Referring to FIG. 3A, the monolithic coil bobbin 6, made of a continuous sheet of copper, is composed of a cylindrical part which is a cylindrical static shield, and terminal leads 52, 53, 54 supported by lead frames 58. The monolithic structure of the coil bobbin 6 as shown in FIG. 3A is originally provided by a patterned sheet of copper supported by parallel lead frames, which has a rectangular pattern for a coil bobbin and a plurality of terminal lead patterns in both sides of the rectangular pattern. The first step of the lead frame process is to curl the rectangular pattern into a cylindrical coil bobbin and deform the terminal lead patterns so as to fit the terminal insulators by pressing. Since the coil wire is directly wound around the cylindrical part of the coil bobbin 6 which also acts as a cylindrical electrostatic shield, the reed relay according to the present invention does not need as much clearance between the cylindrical static shield 4 and the coil bobbin 12 as in the prior art shown in FIG. 1. This can save a considerable space for additional turns of the magnetic coil. One specific example shows that as much as 30% in numbers of coil turn increased. This results in lower power consumption of the magnetic coil or a smaller volume of the reed relay having the same magnetic force.

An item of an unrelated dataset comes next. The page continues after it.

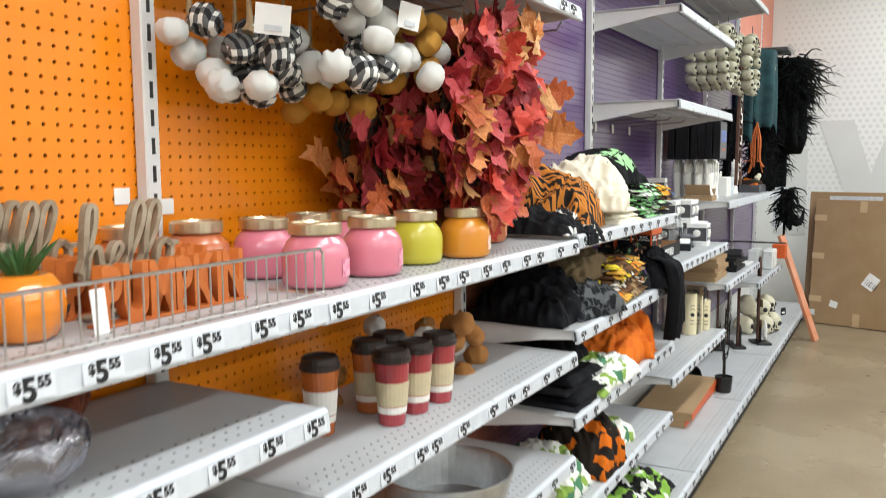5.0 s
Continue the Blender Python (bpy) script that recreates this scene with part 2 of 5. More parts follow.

Referring to FIG. 3B, a pair of the flanges 51 and terminal insulators 57 are simultaneously formed by insert molding at both ends of the cylindrical part 6, around which an insulated coil wire is directly wound between the flanges 51. At a final stage, the terminal lead frames 58 are cut off to complete the magnetic coil assembly. Since the cylindrical part is continuously integrated with the terminal leads, unlike the prior art shown in FIG. 1, the processing step has become simple by which improvements in not only material and manufacturing costs but also reliability are expected.